_Given exercise_
Extract, exactly as written, each line from the start of the records below to the line containing "turn = (Vector(target)", both ends included; drop the pictures.

_Material for this task_
▬▬▬

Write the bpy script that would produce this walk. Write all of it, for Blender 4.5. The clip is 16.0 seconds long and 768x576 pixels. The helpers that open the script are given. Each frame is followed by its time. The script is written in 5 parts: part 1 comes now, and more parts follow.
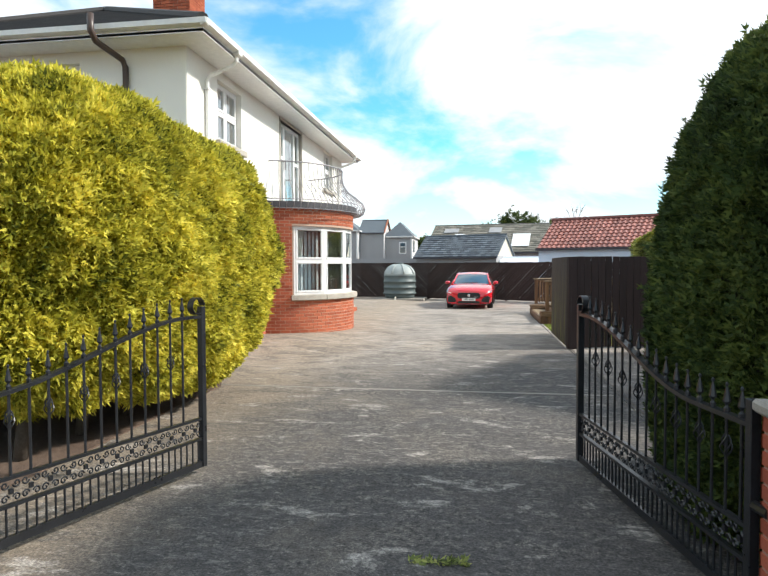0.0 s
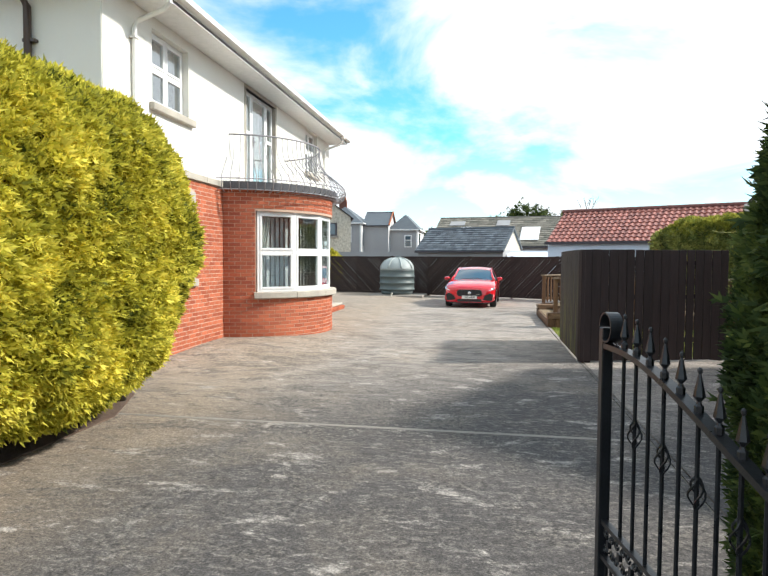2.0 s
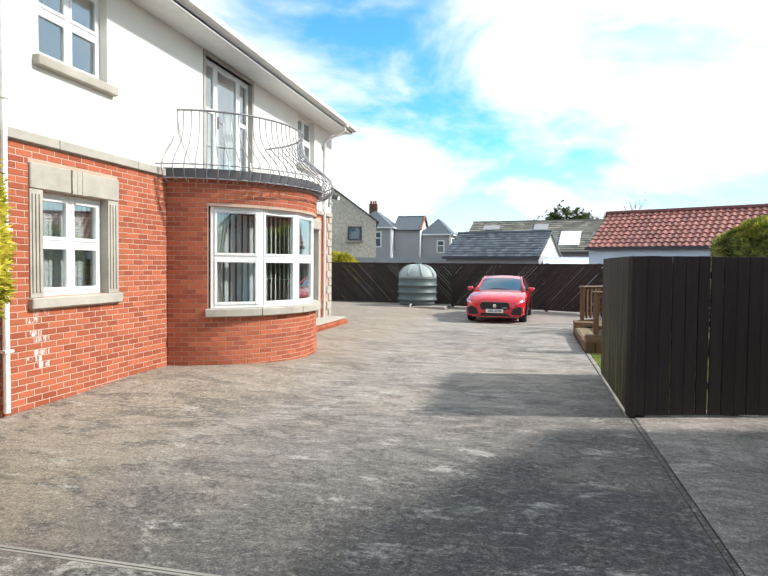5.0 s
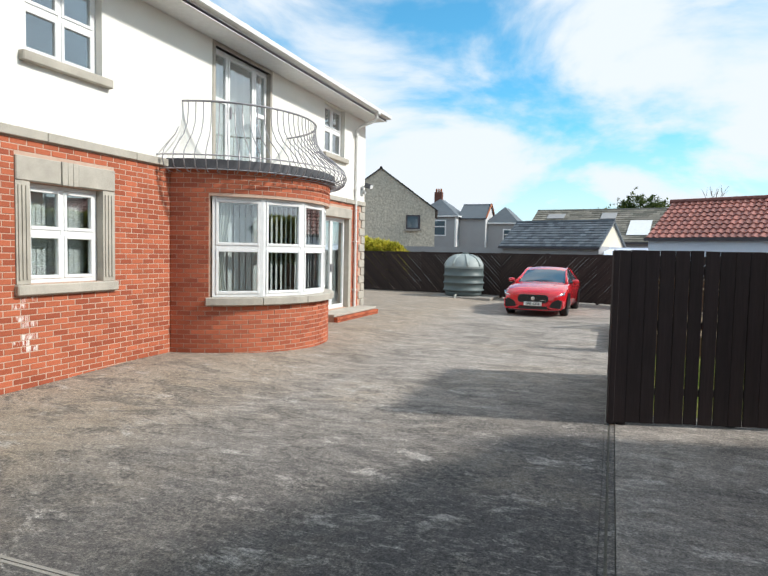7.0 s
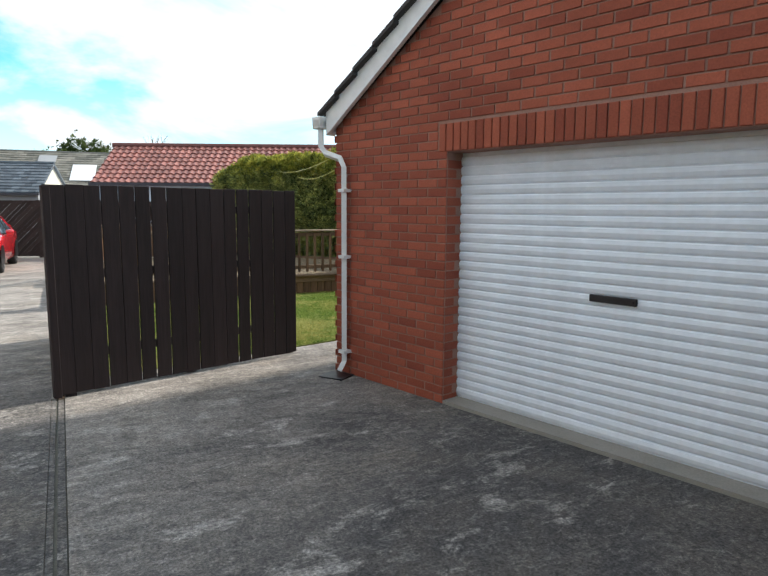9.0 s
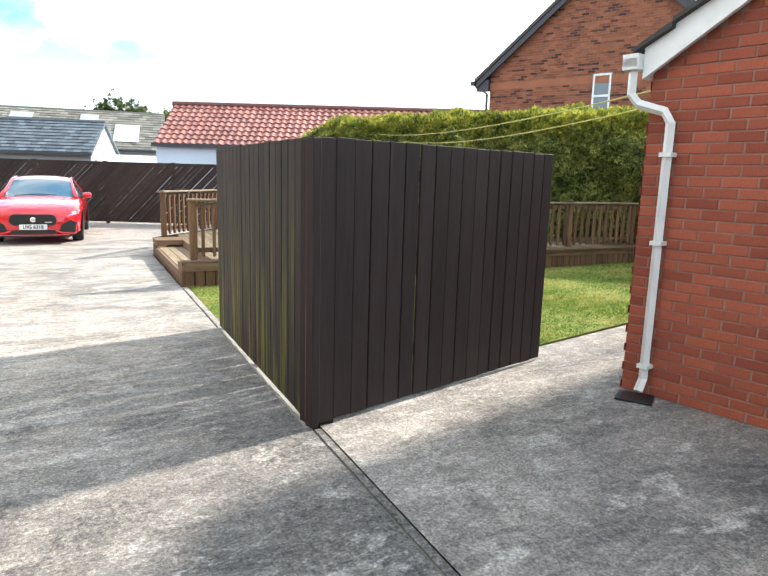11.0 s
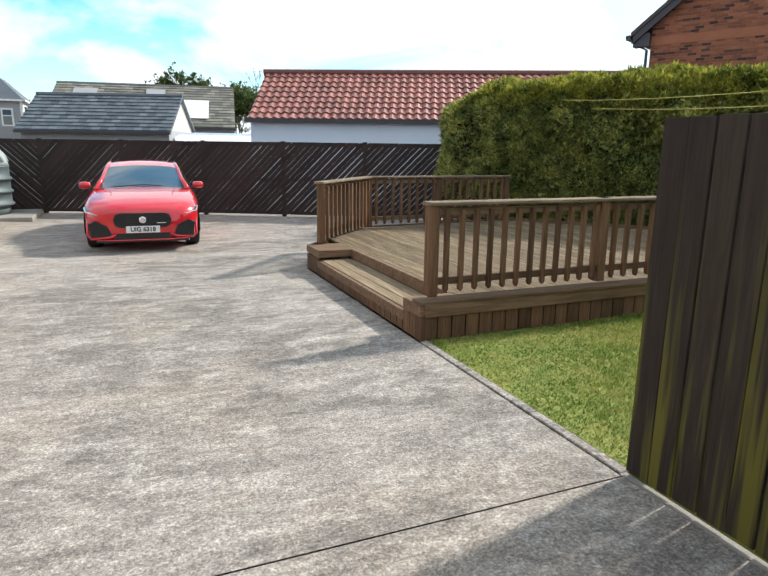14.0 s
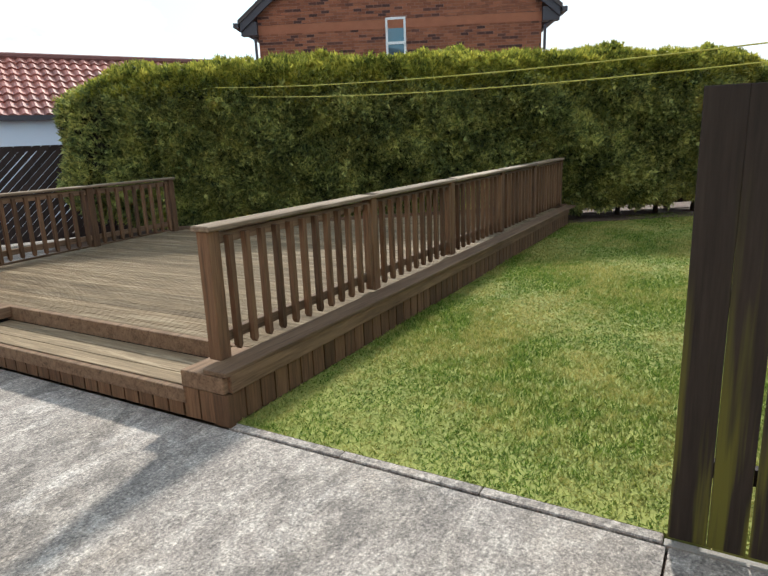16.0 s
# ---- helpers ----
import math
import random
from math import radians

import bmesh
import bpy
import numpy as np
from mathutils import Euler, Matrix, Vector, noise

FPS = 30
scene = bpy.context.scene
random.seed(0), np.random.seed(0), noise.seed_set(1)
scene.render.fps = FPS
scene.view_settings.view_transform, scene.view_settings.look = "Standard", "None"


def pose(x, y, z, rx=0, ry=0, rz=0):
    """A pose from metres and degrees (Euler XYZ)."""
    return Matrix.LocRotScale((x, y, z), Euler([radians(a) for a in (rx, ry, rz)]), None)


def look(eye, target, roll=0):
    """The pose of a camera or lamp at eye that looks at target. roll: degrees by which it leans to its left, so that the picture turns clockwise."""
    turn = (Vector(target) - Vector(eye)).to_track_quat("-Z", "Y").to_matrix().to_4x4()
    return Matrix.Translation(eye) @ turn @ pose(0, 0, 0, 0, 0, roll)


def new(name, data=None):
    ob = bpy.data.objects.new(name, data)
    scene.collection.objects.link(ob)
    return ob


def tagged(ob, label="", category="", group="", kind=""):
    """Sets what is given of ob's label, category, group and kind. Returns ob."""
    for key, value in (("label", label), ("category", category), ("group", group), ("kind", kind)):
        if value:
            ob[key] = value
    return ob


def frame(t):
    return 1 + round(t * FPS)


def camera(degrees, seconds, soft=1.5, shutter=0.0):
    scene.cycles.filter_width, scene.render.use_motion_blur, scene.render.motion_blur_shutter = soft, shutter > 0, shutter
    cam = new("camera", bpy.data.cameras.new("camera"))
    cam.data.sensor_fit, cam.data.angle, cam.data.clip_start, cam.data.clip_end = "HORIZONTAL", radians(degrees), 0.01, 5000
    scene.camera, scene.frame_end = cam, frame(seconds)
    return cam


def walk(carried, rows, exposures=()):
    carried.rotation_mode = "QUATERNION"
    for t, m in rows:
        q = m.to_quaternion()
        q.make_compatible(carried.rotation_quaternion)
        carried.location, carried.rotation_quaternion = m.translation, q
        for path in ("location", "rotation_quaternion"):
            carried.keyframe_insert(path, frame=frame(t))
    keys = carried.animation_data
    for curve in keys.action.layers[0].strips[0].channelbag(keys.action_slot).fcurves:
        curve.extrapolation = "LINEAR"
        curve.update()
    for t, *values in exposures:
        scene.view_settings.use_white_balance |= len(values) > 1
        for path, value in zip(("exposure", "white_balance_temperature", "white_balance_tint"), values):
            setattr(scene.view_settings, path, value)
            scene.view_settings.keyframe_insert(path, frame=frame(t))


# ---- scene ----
cam = camera(64.4, 16.0)

PATH = [
    (0, (0.272, 0.175, 1.630), (-0.035, 2.150, 1.559), -0.18),
    (0.5, (0.331, 0.670, 1.592), (0.016, 2.643, 1.515), 0.15),
    (1, (0.431, 1.241, 1.591), (0.110, 3.213, 1.509), 0.29),
    (1.5, (0.518, 1.751, 1.586), (0.183, 3.720, 1.497), 0.55),
    (2, (0.557, 2.376, 1.618), (0.218, 4.345, 1.527), 0.33),
    (2.5, (0.693, 2.812, 1.643), (0.354, 4.781, 1.548), 0.50),
    (3, (0.667, 3.387, 1.676), (0.334, 5.357, 1.578), 0.56),
    (3.5, (0.714, 3.827, 1.653), (0.370, 5.795, 1.558), 0.57),
    (3.7, (0.774, 3.983, 1.631), (0.415, 5.949, 1.543), 0.61),
    (4.7, (0.886, 4.932, 1.669), (0.448, 6.882, 1.593), 0.78),
    (5.8, (1.269, 5.739, 1.689), (0.645, 7.638, 1.628), 1.03),
    (6, (1.481, 5.777, 1.720), (0.787, 7.651, 1.659), 1.64),
    (6.5, (1.777, 5.800, 1.728), (0.978, 7.632, 1.651), 1.48),
    (7, (1.993, 5.775, 1.735), (1.293, 7.645, 1.619), 1.10),
    (7.5, (2.199, 6.173, 1.700), (1.946, 8.151, 1.547), 1.36),
    (8, (2.283, 6.443, 1.650), (2.552, 8.416, 1.462), 0.97),
    (8.2, (2.327, 6.511, 1.626), (2.781, 8.448, 1.427), 0.84),
    (10.3, (1.199, 7.873, 1.639), (2.310, 9.502, 1.306), 0.01),
    (10.5, (1.032, 8.246, 1.606), (2.094, 9.907, 1.272), 1.01),
    (11, (0.765, 8.995, 1.586), (1.646, 10.754, 1.227), 1.62),
    (11.5, (0.376, 9.531, 1.605), (1.069, 11.367, 1.218), 2.45),
    (12, (0.102, 10.117, 1.663), (0.588, 12.009, 1.235), 2.40),
    (12.5, (-0.155, 10.996, 1.639), (0.224, 12.908, 1.189), 2.59),
    (13, (-0.239, 11.718, 1.628), (0.180, 13.621, 1.176), 1.96),
    (13.5, (-0.258, 12.392, 1.650), (0.297, 14.261, 1.204), 1.28),
    (14, (-0.308, 13.039, 1.648), (0.449, 14.837, 1.206), 0.75),
    (14.5, (-0.323, 13.590, 1.650), (0.667, 15.273, 1.221), 0.17),
    (15, (-0.356, 14.141, 1.630), (0.884, 15.651, 1.205), -0.44),
    (15.5, (-0.425, 14.639, 1.662), (1.052, 15.909, 1.209), -1.34),
    (16, (-0.466, 15.094, 1.675), (1.212, 16.073, 1.199), -2.32),
]
EXPOSURES = [(0.0, 0.20, 6400, 10), (3.5, 0.30, 6350, 10), (6.0, -0.02, 6200, 10), (8.0, -0.22, 6250, 10), (9.4, 0.45, 6300, 10), (10.5, 1.02, 6300, 10), (11.5, 0.98, 6300, 10), (12.5, 0.56, 6300, 10), (13.5, 0.25, 6300, 10), (14.5, 0.05, 6300, 10), (16.0, 0.15, 6300, 10)]
walk(cam, [(t, look(eye, target, roll)) for t, eye, target, roll in PATH], EXPOSURES)

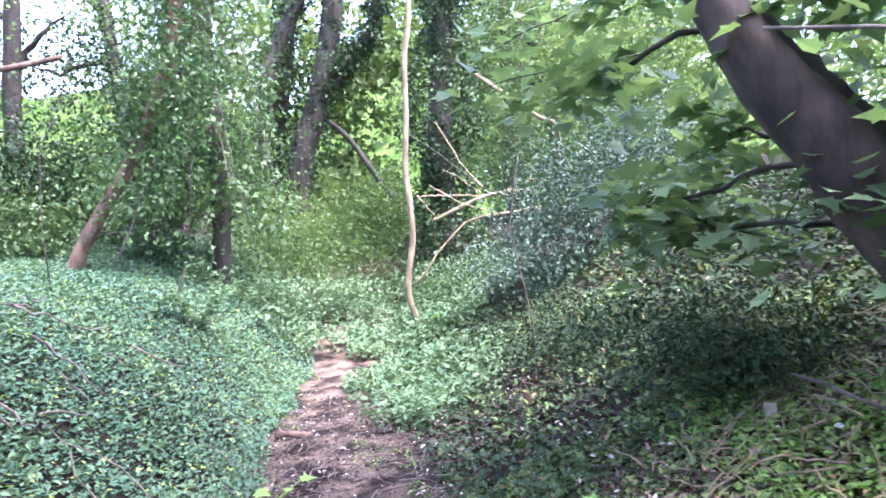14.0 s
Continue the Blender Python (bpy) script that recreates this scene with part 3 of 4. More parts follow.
def plinth(name, side):
    """Three projecting courses at the foot of a wall."""
    holder = wall_right if side > 0 else wall_left
    c, size, axes = [], [], []
    for i in range(2 if side > 0 else 3):
        y = -0.5 + 0.11 * (i % 2)
        while y < MOUTH - 0.05:
            ln = min(0.222, MOUTH - 0.02 - y)
            px, pz, nx, nz, _, _ = profile(0.0, side)
            c.append((float(px) + float(nx) * (0.0 if side > 0 else 0.035), y + ln / 2, -0.02 + (i + 0.5) * COURSE))
            size.append((ln - JOINT, COURSE - 0.008, 0.09 + rng.normal(0, 0.004)))
            axes.append(((0, 0, float(nx)), (1, 0, 0), (0, 1, 0)))
            if side > 0 and y < 9.9 and rng.random() < (0.15, 0.6)[i]:
                c.pop(), size.pop(), axes.pop()
            y += ln
    c, size, axes = np.array(c), np.array(size), np.array(axes, float)
    bv, bf = brick_arrays(c, size, axes)
    return tagged(mesh_object(name, bv, bf, M_BRICK, holder), "projecting worn brick plinth", "", "", "stuff")


plinth("plinth", 1)
plinth("plinth", -1)

# ---- trees and shrubs ----


def crown_leaves(name, kind, blobs, size, mat, parent, tilt=0.8):
    pos = np.concatenate([cloud(c, r, n, max(6, n // 60), 0.33, 0.35) for c, r, n in blobs])
    return swarm(name, kind, pos, size, mat, tilt, parent)


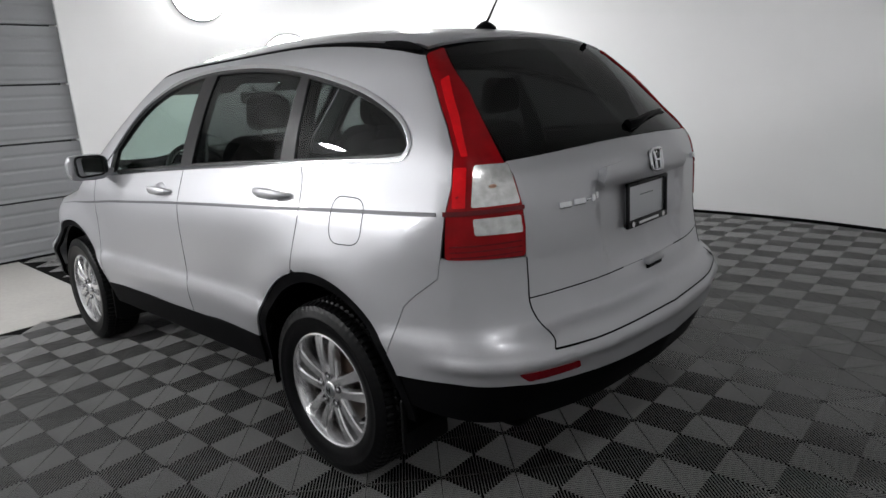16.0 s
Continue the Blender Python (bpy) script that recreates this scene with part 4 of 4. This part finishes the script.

▬▬▬

_Expected output_
Write the bpy script that would produce this walk. Write all of it, for Blender 4.5. The clip is 16.0 seconds long and 768x576 pixels. The helpers that open the script are given. Each frame is followed by its time. The script is written in 5 parts: part 1 comes now, and more parts follow.
0.0 s
2.0 s
5.0 s
7.0 s
9.0 s
11.0 s
14.0 s
16.0 s
# ---- helpers ----
import math
import random
from math import radians

import bmesh
import bpy
import numpy as np
from mathutils import Euler, Matrix, Vector, noise

FPS = 30
scene = bpy.context.scene
random.seed(0), np.random.seed(0), noise.seed_set(1)
scene.render.fps = FPS
scene.view_settings.view_transform, scene.view_settings.look = "Standard", "None"


def pose(x, y, z, rx=0, ry=0, rz=0):
    """A pose from metres and degrees (Euler XYZ)."""
    return Matrix.LocRotScale((x, y, z), Euler([radians(a) for a in (rx, ry, rz)]), None)


def look(eye, target, roll=0):
    """The pose of a camera or lamp at eye that looks at target. roll: degrees by which it leans to its left, so that the picture turns clockwise."""
    turn = (Vector(target) - Vector(eye)).to_track_quat("-Z", "Y").to_matrix().to_4x4()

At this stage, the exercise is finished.